Al, do you want me to mail the patch?
I won't be able to write a super detailed description, but I can do
some format patch.
Al Viro May 30, 2017, 6:24 a.m. UTC | #5
On Mon, May 29, 2017 at 04:48:17PM +0200, Dmitry Vyukov wrote:

> Al, do you want me to mail the patch?
> I won't be able to write a super detailed description, but I can do
> some format patch.

It's been fixed by commit c0eb027e5aef7; if you are still able to
trigger it on the current mainline, please yell - that would have
to be something different.
Dmitry Vyukov May 30, 2017, 8:19 a.m. UTC | #6
On Tue, May 30, 2017 at 8:24 AM, Al Viro <viro@zeniv.linux.org.uk> wrote:
> On Mon, May 29, 2017 at 04:48:17PM +0200, Dmitry Vyukov wrote:
>
>> Al, do you want me to mail the patch?
>> I won't be able to write a super detailed description, but I can do
>> some format patch.
>
> It's been fixed by commit c0eb027e5aef7; if you are still able to
> trigger it on the current mainline, please yell - that would have
> to be something different.


Thanks for the update!

No, I can't say that I still see this.

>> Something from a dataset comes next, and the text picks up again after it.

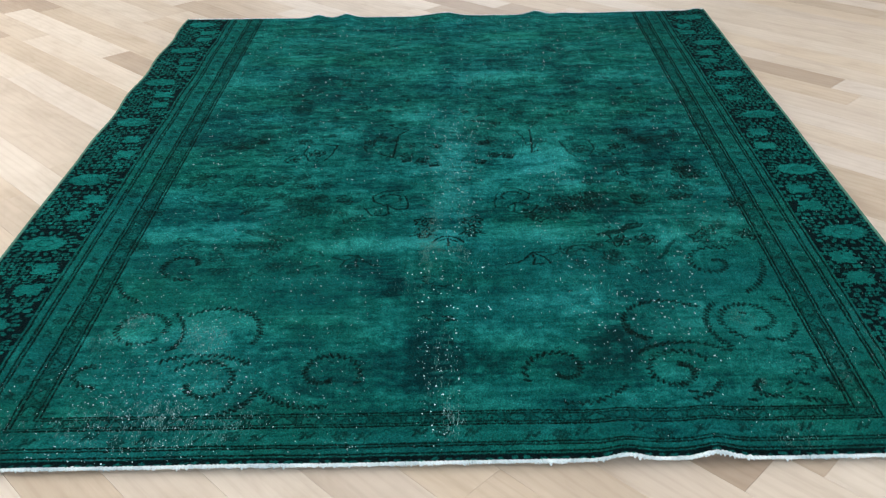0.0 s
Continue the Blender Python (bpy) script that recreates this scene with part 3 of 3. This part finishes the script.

It happened very infrequently,
so I wanted to make sure that we don't lost it regardless of whether I
see it or not.
diff mbox

Patch

diff --git a/fs/namei.c b/fs/namei.c
index 6f7d96368734..70840281a41c 100644
--- a/fs/namei.c
+++ b/fs/namei.c
@@ -2226,11 +2226,16 @@  static const char *path_init(struct nameidata *nd, unsigned flags)
 		nd->path = f.file->f_path;
 		if (flags & LOOKUP_RCU) {
 			rcu_read_lock();
-			nd->inode = nd->path.dentry->d_inode;
-			nd->seq = read_seqcount_begin(&nd->path.dentry->d_seq);
+			if (unlikely(!(dentry->d_flags & DCACHE_RCUACCESS))) {
+				spin_lock(&dentry->d_lock);
+				dentry->d_flags |= DCACHE_RCUACCESS;
+				spin_unlock(&dentry->d_lock);
+			}
+			nd->inode = dentry->d_inode;
+			nd->seq = read_seqcount_begin(&dentry->d_seq);
 		} else {
 			path_get(&nd->path);
-			nd->inode = nd->path.dentry->d_inode;
+			nd->inode = dentry->d_inode;
 		}
 		fdput(f);
 		return s;